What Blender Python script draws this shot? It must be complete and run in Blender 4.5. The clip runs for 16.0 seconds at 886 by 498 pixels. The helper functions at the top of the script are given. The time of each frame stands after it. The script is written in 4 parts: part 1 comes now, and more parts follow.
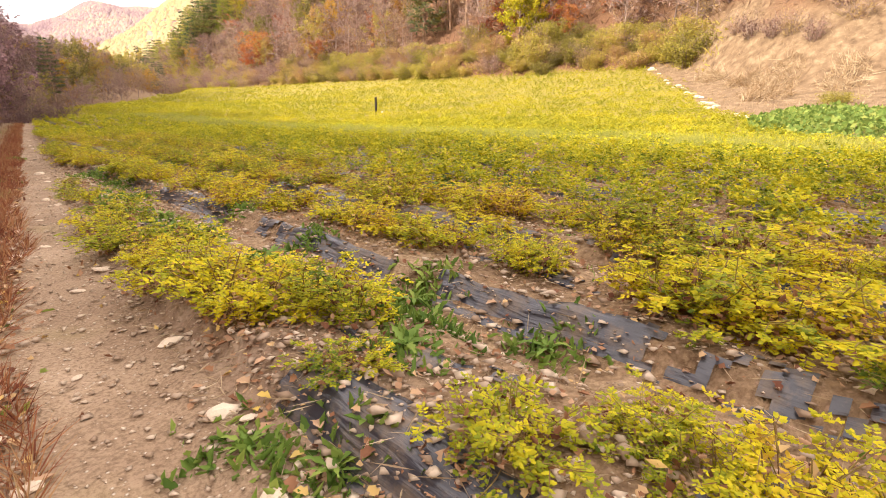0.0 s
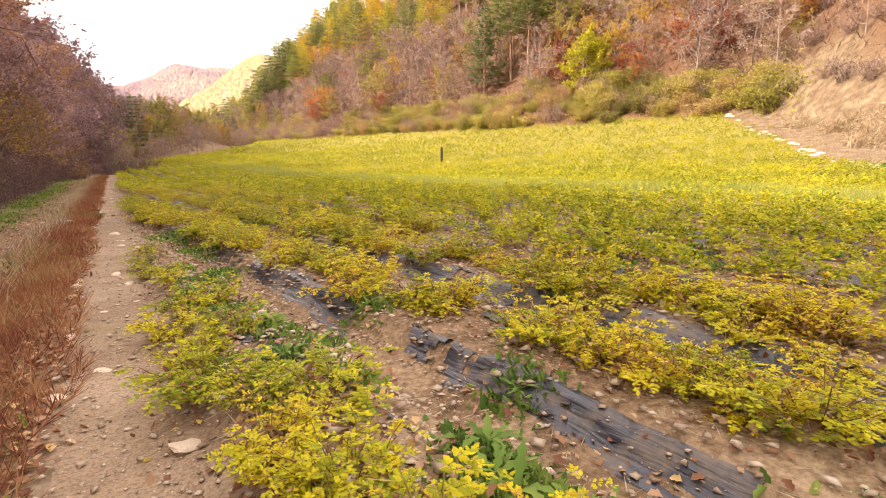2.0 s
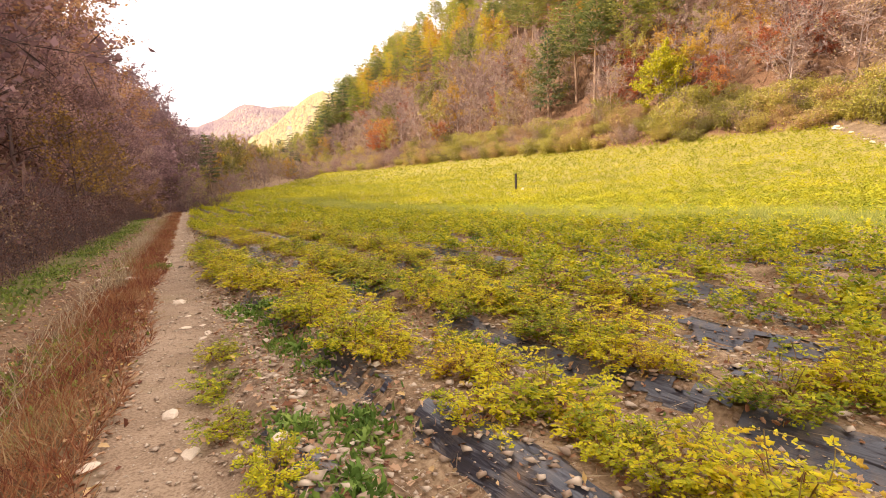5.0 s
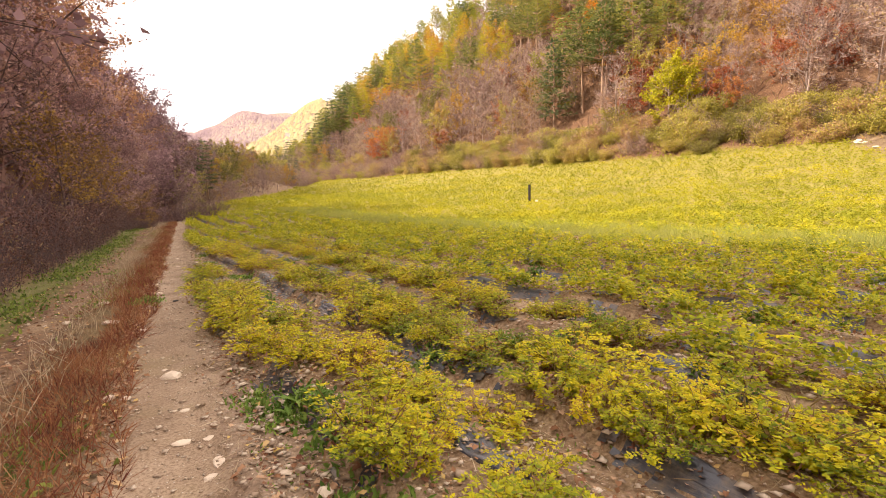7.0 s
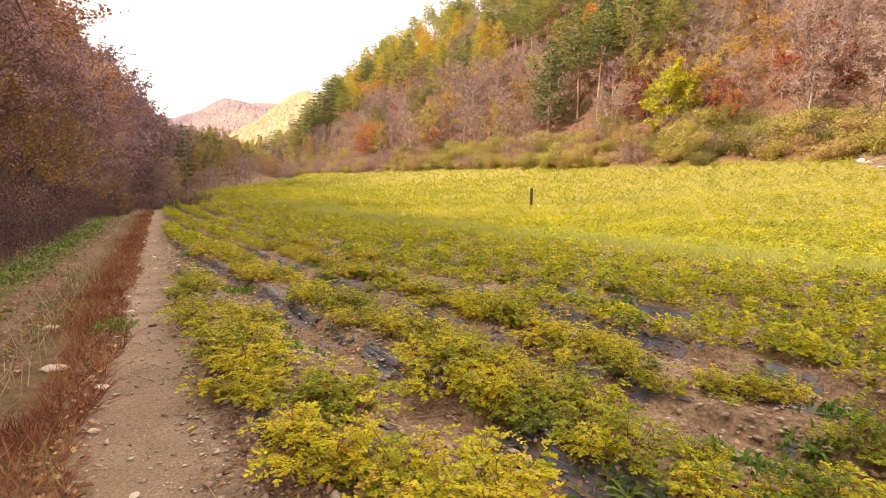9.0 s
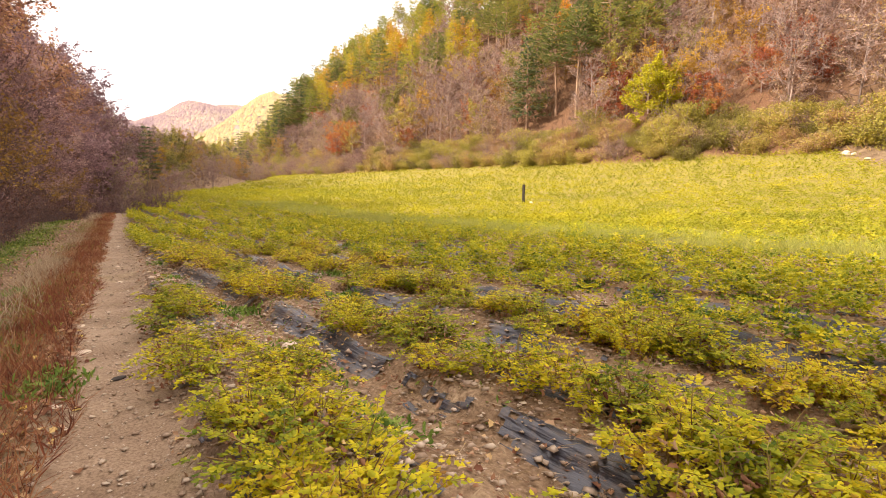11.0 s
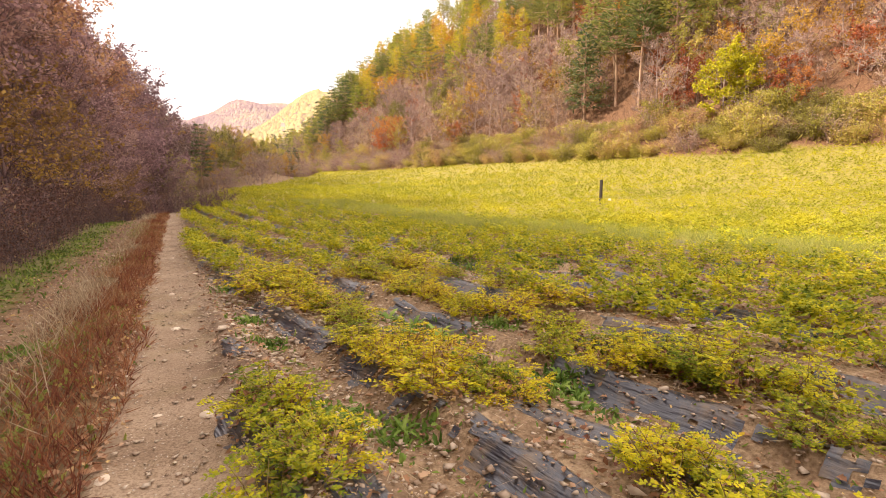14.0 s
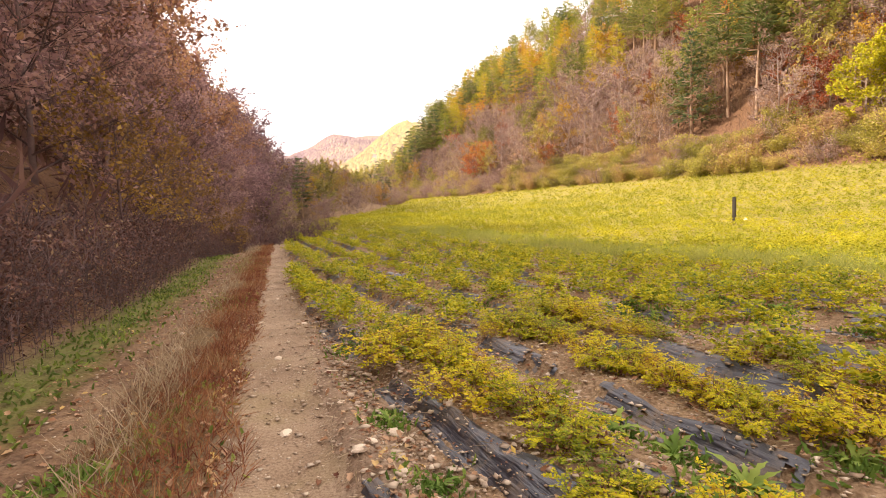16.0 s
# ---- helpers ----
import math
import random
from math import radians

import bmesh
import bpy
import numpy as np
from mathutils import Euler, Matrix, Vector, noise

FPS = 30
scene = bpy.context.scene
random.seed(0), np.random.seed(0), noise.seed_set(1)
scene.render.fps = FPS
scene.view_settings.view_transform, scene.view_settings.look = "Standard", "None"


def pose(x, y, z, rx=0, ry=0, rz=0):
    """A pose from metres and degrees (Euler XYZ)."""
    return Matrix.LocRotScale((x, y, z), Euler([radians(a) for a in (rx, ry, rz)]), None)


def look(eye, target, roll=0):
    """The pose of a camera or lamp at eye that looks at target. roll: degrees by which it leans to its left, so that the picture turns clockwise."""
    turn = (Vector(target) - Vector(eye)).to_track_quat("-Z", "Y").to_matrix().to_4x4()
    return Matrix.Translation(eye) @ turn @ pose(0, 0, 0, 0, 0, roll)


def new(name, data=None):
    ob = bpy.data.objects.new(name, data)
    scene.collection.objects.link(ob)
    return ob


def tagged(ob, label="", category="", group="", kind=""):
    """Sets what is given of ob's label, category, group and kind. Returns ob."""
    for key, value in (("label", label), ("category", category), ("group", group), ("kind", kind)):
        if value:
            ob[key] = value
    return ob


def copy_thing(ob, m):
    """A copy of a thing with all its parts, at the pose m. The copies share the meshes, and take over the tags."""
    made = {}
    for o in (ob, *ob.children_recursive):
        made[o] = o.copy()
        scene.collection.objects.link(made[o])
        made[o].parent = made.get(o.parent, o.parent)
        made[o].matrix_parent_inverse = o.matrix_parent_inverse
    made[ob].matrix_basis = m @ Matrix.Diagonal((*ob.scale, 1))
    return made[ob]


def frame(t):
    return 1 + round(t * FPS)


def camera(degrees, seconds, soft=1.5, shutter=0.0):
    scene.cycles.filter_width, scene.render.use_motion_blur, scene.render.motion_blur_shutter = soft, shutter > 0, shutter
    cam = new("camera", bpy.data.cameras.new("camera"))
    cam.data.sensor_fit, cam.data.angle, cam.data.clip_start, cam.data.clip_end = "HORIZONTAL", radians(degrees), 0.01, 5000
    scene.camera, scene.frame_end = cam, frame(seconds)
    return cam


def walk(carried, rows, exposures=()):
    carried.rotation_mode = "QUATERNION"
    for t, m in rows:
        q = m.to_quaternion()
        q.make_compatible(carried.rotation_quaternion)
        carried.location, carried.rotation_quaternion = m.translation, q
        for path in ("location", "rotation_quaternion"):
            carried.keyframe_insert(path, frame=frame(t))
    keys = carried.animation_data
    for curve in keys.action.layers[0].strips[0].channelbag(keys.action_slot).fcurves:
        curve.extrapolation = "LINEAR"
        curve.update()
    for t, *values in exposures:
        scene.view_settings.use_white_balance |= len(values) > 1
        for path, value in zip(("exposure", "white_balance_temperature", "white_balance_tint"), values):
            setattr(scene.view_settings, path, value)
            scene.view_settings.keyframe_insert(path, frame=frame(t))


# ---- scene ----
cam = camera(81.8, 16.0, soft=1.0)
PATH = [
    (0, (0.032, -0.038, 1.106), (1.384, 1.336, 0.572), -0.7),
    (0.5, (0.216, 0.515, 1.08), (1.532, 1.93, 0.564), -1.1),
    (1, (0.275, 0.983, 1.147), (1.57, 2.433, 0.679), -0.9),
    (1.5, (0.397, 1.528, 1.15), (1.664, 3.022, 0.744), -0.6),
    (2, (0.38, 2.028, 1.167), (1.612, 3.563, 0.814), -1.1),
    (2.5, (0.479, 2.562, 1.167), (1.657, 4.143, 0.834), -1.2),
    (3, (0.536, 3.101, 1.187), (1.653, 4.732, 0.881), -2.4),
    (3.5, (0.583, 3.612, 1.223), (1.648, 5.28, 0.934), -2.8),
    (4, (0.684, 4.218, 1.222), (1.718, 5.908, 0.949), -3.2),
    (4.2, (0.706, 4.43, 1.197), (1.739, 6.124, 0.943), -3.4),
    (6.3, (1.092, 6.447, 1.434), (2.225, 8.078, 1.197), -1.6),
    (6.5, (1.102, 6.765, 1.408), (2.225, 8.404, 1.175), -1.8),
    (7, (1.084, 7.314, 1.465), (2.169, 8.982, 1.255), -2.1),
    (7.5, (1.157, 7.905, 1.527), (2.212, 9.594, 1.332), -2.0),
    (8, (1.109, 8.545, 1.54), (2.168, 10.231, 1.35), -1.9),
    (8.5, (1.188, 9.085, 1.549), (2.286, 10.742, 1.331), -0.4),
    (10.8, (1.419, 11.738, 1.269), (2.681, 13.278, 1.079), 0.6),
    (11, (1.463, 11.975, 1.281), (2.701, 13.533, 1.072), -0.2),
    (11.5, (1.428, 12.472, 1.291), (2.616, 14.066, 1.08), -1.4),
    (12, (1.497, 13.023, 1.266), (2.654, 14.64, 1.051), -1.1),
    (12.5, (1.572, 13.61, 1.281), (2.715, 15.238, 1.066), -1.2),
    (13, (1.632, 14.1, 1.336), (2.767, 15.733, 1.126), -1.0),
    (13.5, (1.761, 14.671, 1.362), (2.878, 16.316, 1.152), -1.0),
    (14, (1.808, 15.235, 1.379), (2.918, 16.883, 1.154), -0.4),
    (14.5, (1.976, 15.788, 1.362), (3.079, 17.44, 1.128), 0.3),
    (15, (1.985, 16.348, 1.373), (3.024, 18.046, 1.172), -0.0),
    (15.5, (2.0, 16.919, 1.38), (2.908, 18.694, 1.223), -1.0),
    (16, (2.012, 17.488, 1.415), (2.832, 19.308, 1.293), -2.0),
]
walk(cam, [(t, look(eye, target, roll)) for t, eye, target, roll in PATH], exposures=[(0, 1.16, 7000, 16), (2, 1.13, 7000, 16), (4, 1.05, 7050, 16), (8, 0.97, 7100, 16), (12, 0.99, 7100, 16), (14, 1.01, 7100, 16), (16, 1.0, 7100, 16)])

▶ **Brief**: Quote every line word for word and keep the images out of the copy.

▶ **Expected answer**:
What Blender Python script draws this shot? It must be complete and run in Blender 4.5. The clip runs for 16.0 seconds at 886 by 498 pixels. The helper functions at the top of the script are given. The time of each frame stands after it. The script is written in 4 parts: part 1 comes now, and more parts follow.
0.0 s
2.0 s
5.0 s
7.0 s
9.0 s
11.0 s
14.0 s
16.0 s
# ---- helpers ----
import math
import random
from math import radians

import bmesh
import bpy
import numpy as np
from mathutils import Euler, Matrix, Vector, noise

FPS = 30
scene = bpy.context.scene
random.seed(0), np.random.seed(0), noise.seed_set(1)
scene.render.fps = FPS
scene.view_settings.view_transform, scene.view_settings.look = "Standard", "None"


def pose(x, y, z, rx=0, ry=0, rz=0):
    """A pose from metres and degrees (Euler XYZ)."""
    return Matrix.LocRotScale((x, y, z), Euler([radians(a) for a in (rx, ry, rz)]), None)


def look(eye, target, roll=0):
    """The pose of a camera or lamp at eye that looks at target. roll: degrees by which it leans to its left, so that the picture turns clockwise."""
    turn = (Vector(target) - Vector(eye)).to_track_quat("-Z", "Y").to_matrix().to_4x4()
    return Matrix.Translation(eye) @ turn @ pose(0, 0, 0, 0, 0, roll)


def new(name, data=None):
    ob = bpy.data.objects.new(name, data)
    scene.collection.objects.link(ob)
    return ob


def tagged(ob, label="", category="", group="", kind=""):
    """Sets what is given of ob's label, category, group and kind. Returns ob."""
    for key, value in (("label", label), ("category", category), ("group", group), ("kind", kind)):
        if value:
            ob[key] = value
    return ob


def copy_thing(ob, m):
    """A copy of a thing with all its parts, at the pose m. The copies share the meshes, and take over the tags."""
    made = {}
    for o in (ob, *ob.children_recursive):
        made[o] = o.copy()
        scene.collection.objects.link(made[o])
        made[o].parent = made.get(o.parent, o.parent)
        made[o].matrix_parent_inverse = o.matrix_parent_inverse
    made[ob].matrix_basis = m @ Matrix.Diagonal((*ob.scale, 1))
    return made[ob]


def frame(t):
    return 1 + round(t * FPS)


def camera(degrees, seconds, soft=1.5, shutter=0.0):
    scene.cycles.filter_width, scene.render.use_motion_blur, scene.render.motion_blur_shutter = soft, shutter > 0, shutter
    cam = new("camera", bpy.data.cameras.new("camera"))
    cam.data.sensor_fit, cam.data.angle, cam.data.clip_start, cam.data.clip_end = "HORIZONTAL", radians(degrees), 0.01, 5000
    scene.camera, scene.frame_end = cam, frame(seconds)
    return cam


def walk(carried, rows, exposures=()):
    carried.rotation_mode = "QUATERNION"
    for t, m in rows:
        q = m.to_quaternion()
        q.make_compatible(carried.rotation_quaternion)
        carried.location, carried.rotation_quaternion = m.translation, q
        for path in ("location", "rotation_quaternion"):
            carried.keyframe_insert(path, frame=frame(t))
    keys = carried.animation_data
    for curve in keys.action.layers[0].strips[0].channelbag(keys.action_slot).fcurves:
        curve.extrapolation = "LINEAR"
        curve.update()
    for t, *values in exposures:
        scene.view_settings.use_white_balance |= len(values) > 1
        for path, value in zip(("exposure", "white_balance_temperature", "white_balance_tint"), values):
            setattr(scene.view_settings, path, value)
            scene.view_settings.keyframe_insert(path, frame=frame(t))


# ---- scene ----
cam = camera(81.8, 16.0, soft=1.0)
PATH = [
    (0, (0.032, -0.038, 1.106), (1.384, 1.336, 0.572), -0.7),
    (0.5, (0.216, 0.515, 1.08), (1.532, 1.93, 0.564), -1.1),
    (1, (0.275, 0.983, 1.147), (1.57, 2.433, 0.679), -0.9),
    (1.5, (0.397, 1.528, 1.15), (1.664, 3.022, 0.744), -0.6),
    (2, (0.38, 2.028, 1.167), (1.612, 3.563, 0.814), -1.1),
    (2.5, (0.479, 2.562, 1.167), (1.657, 4.143, 0.834), -1.2),
    (3, (0.536, 3.101, 1.187), (1.653, 4.732, 0.881), -2.4),
    (3.5, (0.583, 3.612, 1.223), (1.648, 5.28, 0.934), -2.8),
    (4, (0.684, 4.218, 1.222), (1.718, 5.908, 0.949), -3.2),
    (4.2, (0.706, 4.43, 1.197), (1.739, 6.124, 0.943), -3.4),
    (6.3, (1.092, 6.447, 1.434), (2.225, 8.078, 1.197), -1.6),
    (6.5, (1.102, 6.765, 1.408), (2.225, 8.404, 1.175), -1.8),
    (7, (1.084, 7.314, 1.465), (2.169, 8.982, 1.255), -2.1),
    (7.5, (1.157, 7.905, 1.527), (2.212, 9.594, 1.332), -2.0),
    (8, (1.109, 8.545, 1.54), (2.168, 10.231, 1.35), -1.9),
    (8.5, (1.188, 9.085, 1.549), (2.286, 10.742, 1.331), -0.4),
    (10.8, (1.419, 11.738, 1.269), (2.681, 13.278, 1.079), 0.6),
    (11, (1.463, 11.975, 1.281), (2.701, 13.533, 1.072), -0.2),
    (11.5, (1.428, 12.472, 1.291), (2.616, 14.066, 1.08), -1.4),
    (12, (1.497, 13.023, 1.266), (2.654, 14.64, 1.051), -1.1),
    (12.5, (1.572, 13.61, 1.281), (2.715, 15.238, 1.066), -1.2),
    (13, (1.632, 14.1, 1.336), (2.767, 15.733, 1.126), -1.0),
    (13.5, (1.761, 14.671, 1.362), (2.878, 16.316, 1.152), -1.0),
    (14, (1.808, 15.235, 1.379), (2.918, 16.883, 1.154), -0.4),
    (14.5, (1.976, 15.788, 1.362), (3.079, 17.44, 1.128), 0.3),
    (15, (1.985, 16.348, 1.373), (3.024, 18.046, 1.172), -0.0),
    (15.5, (2.0, 16.919, 1.38), (2.908, 18.694, 1.223), -1.0),
    (16, (2.012, 17.488, 1.415), (2.832, 19.308, 1.293), -2.0),
]
walk(cam, [(t, look(eye, target, roll)) for t, eye, target, roll in PATH], exposures=[(0, 1.16, 7000, 16), (2, 1.13, 7000, 16), (4, 1.05, 7050, 16), (8, 0.97, 7100, 16), (12, 0.99, 7100, 16), (14, 1.01, 7100, 16), (16, 1.0, 7100, 16)])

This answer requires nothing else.